■ Written task ■
Quote exactly and only this range of lines in the data below: the line that holds "from math import radians" to the line that holds "scene.render.fps = FPS", both included.

(Scripts that build animated scenes)
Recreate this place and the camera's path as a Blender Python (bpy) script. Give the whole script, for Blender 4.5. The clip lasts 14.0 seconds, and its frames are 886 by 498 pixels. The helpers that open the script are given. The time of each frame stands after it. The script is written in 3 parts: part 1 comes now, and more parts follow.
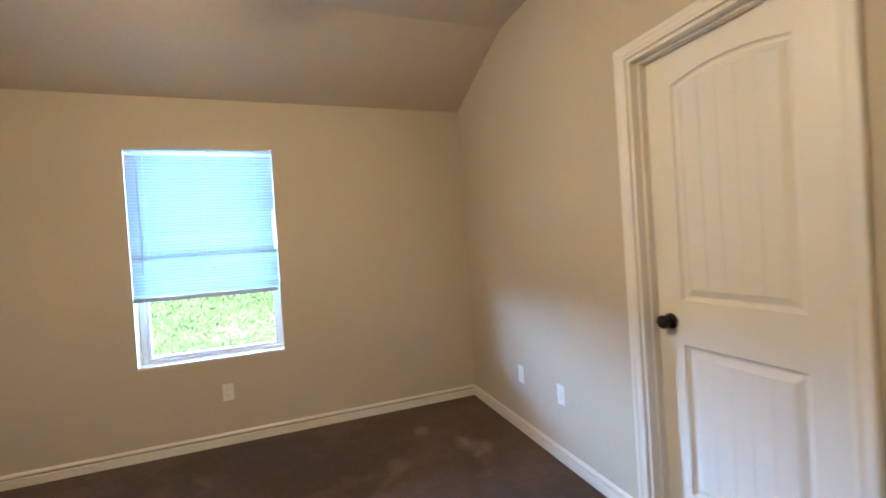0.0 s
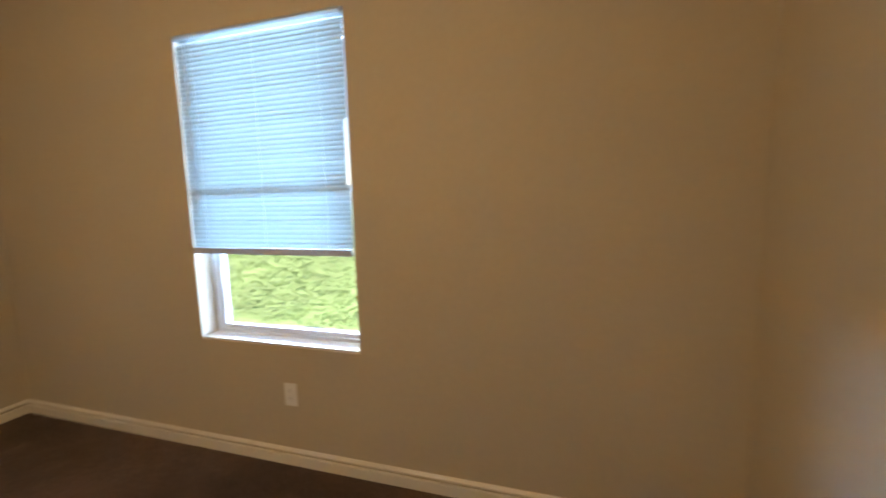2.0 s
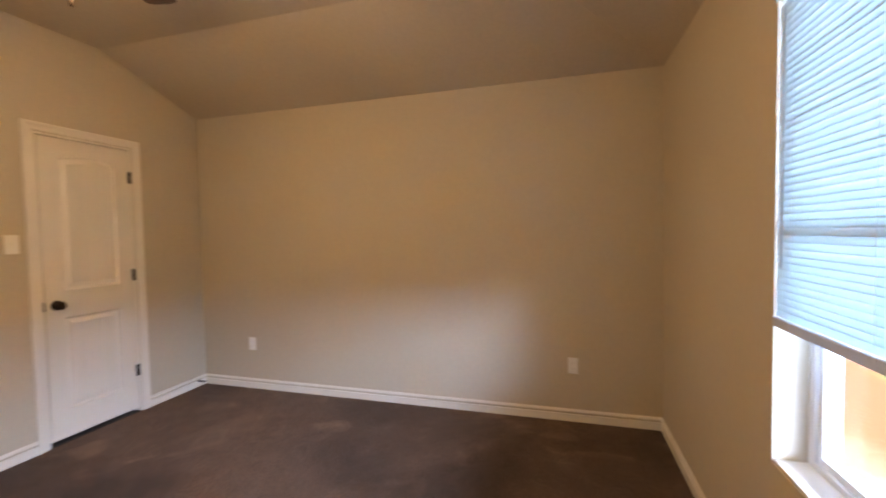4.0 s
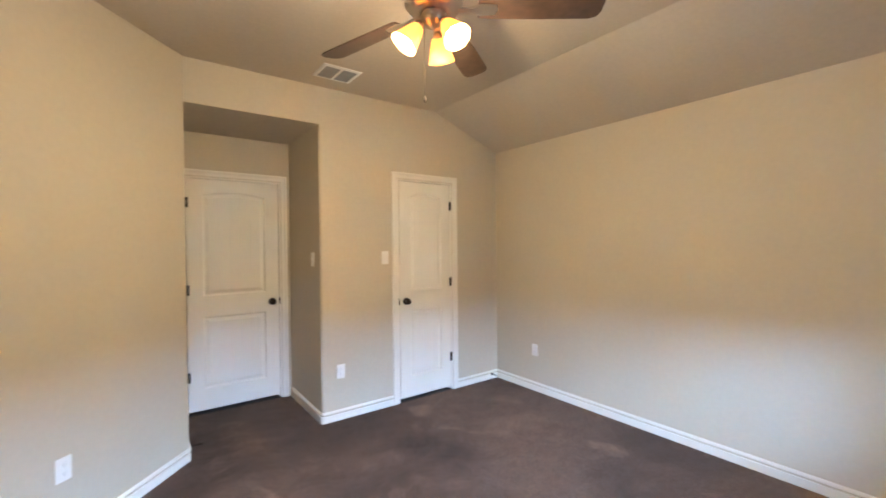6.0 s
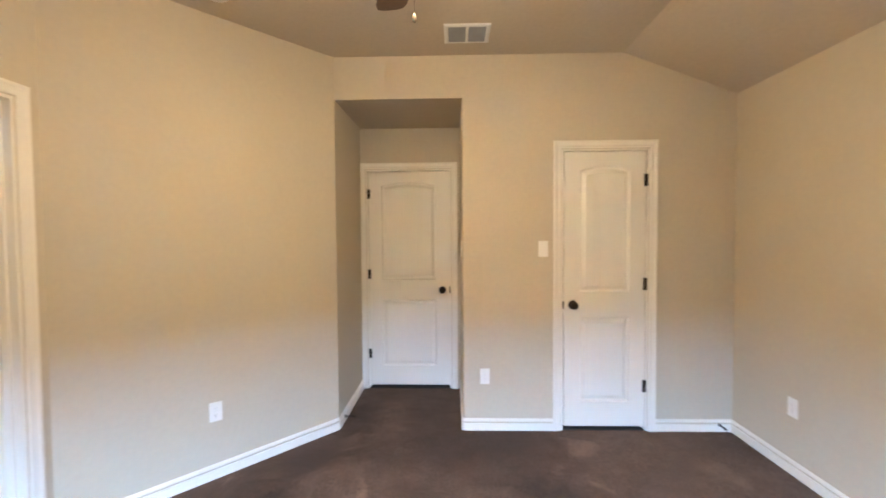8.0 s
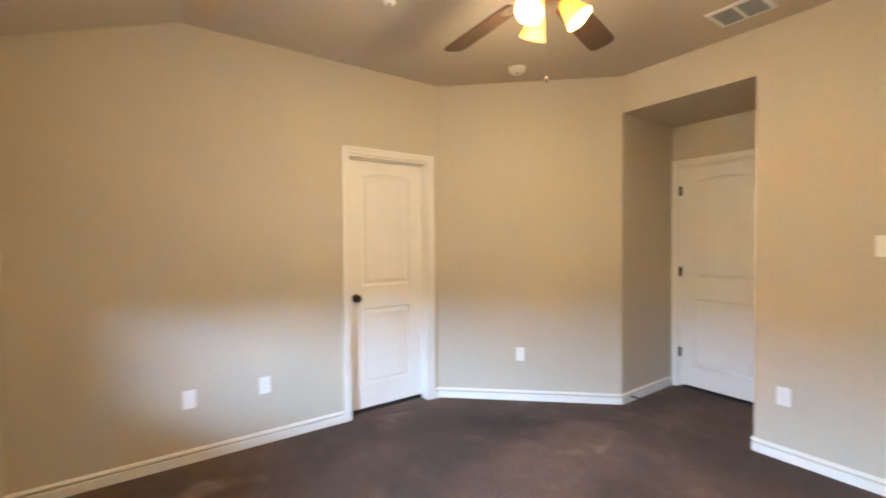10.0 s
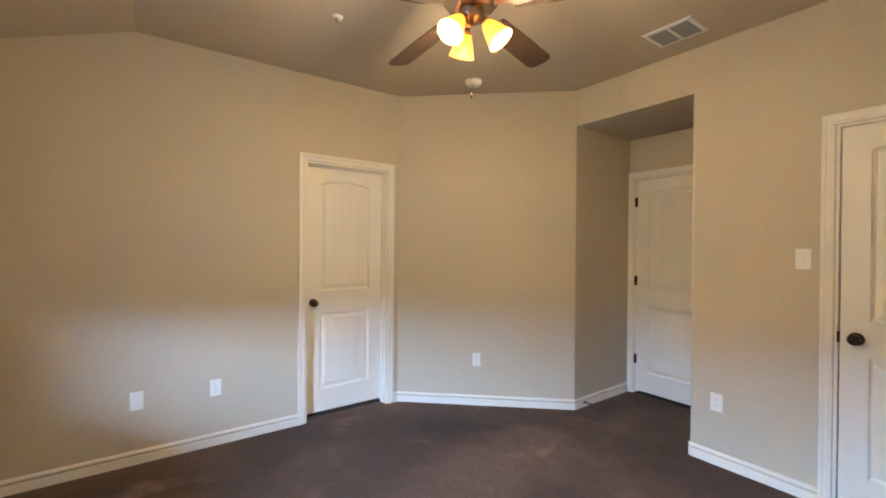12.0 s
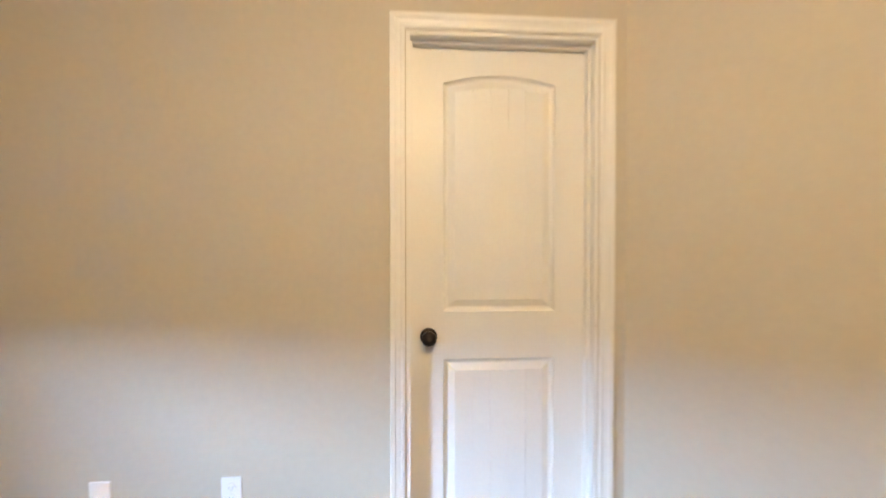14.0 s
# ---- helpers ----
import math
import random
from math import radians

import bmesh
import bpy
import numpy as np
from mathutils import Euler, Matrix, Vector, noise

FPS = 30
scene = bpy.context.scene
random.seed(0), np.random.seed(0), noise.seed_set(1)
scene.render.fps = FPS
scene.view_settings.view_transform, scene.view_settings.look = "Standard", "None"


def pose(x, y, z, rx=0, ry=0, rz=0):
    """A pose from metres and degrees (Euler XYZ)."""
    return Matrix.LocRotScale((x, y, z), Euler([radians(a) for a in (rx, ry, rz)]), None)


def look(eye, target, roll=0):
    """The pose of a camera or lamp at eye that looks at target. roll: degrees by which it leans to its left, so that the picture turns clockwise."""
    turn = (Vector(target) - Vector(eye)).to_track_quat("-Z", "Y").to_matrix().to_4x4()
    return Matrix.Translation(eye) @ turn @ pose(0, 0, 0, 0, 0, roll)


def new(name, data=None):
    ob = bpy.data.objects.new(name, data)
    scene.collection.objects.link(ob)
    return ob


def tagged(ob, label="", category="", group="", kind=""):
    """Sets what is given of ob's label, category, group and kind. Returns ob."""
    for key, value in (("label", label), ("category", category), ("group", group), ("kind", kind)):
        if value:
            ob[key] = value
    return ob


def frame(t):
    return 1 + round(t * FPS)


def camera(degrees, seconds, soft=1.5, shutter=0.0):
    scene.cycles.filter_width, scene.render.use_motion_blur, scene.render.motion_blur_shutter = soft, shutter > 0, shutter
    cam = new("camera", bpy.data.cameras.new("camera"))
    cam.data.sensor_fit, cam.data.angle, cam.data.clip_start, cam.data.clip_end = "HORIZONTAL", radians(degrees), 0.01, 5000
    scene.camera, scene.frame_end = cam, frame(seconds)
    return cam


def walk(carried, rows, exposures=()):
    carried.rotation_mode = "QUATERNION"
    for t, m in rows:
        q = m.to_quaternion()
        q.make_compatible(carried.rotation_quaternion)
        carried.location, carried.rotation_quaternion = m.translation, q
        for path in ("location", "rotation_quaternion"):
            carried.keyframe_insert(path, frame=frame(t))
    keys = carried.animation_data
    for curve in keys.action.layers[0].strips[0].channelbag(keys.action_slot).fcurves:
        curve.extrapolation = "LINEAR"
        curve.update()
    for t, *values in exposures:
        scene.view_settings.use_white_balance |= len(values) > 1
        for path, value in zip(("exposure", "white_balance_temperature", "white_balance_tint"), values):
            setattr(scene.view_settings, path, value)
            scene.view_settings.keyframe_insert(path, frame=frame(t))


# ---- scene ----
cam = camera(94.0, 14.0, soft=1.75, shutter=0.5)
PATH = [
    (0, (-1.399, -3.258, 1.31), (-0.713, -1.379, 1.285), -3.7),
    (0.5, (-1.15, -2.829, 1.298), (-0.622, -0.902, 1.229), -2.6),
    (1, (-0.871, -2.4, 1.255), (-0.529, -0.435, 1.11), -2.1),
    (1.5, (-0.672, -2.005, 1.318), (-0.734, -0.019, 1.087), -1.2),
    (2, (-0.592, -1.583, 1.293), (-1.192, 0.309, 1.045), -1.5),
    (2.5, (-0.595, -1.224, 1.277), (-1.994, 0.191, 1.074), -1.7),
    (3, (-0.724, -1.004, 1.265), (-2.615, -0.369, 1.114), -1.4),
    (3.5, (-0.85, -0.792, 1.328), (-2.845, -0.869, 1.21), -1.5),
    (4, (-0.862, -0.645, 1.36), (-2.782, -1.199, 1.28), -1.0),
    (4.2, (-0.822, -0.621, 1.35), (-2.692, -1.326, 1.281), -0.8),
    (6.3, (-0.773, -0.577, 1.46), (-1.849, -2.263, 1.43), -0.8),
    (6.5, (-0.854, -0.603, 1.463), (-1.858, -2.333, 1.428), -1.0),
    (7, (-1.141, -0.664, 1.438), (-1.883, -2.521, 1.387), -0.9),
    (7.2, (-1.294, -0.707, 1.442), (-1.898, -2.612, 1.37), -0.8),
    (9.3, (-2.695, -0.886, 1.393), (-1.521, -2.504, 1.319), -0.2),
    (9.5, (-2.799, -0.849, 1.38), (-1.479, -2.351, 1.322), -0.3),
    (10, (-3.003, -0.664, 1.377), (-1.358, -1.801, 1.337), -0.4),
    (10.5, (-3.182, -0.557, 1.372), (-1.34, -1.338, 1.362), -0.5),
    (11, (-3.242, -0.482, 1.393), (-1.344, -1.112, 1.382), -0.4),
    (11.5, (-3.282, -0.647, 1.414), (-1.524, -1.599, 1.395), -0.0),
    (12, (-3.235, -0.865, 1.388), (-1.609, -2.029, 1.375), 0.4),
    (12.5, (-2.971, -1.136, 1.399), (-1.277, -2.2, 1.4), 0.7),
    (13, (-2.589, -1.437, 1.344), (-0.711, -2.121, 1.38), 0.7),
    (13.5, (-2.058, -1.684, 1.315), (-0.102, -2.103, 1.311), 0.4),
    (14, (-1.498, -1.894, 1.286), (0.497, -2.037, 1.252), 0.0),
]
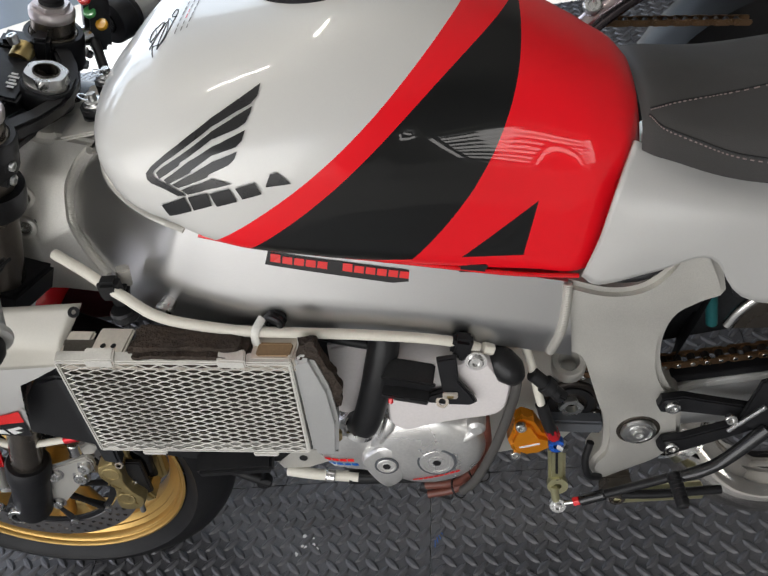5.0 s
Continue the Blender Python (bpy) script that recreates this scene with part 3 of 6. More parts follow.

■ Solution ■
from math import radians

import bmesh
import bpy
import numpy as np
from mathutils import Euler, Matrix, Vector, noise

FPS = 30
scene = bpy.context.scene
random.seed(0), np.random.seed(0), noise.seed_set(1)
scene.render.fps = FPS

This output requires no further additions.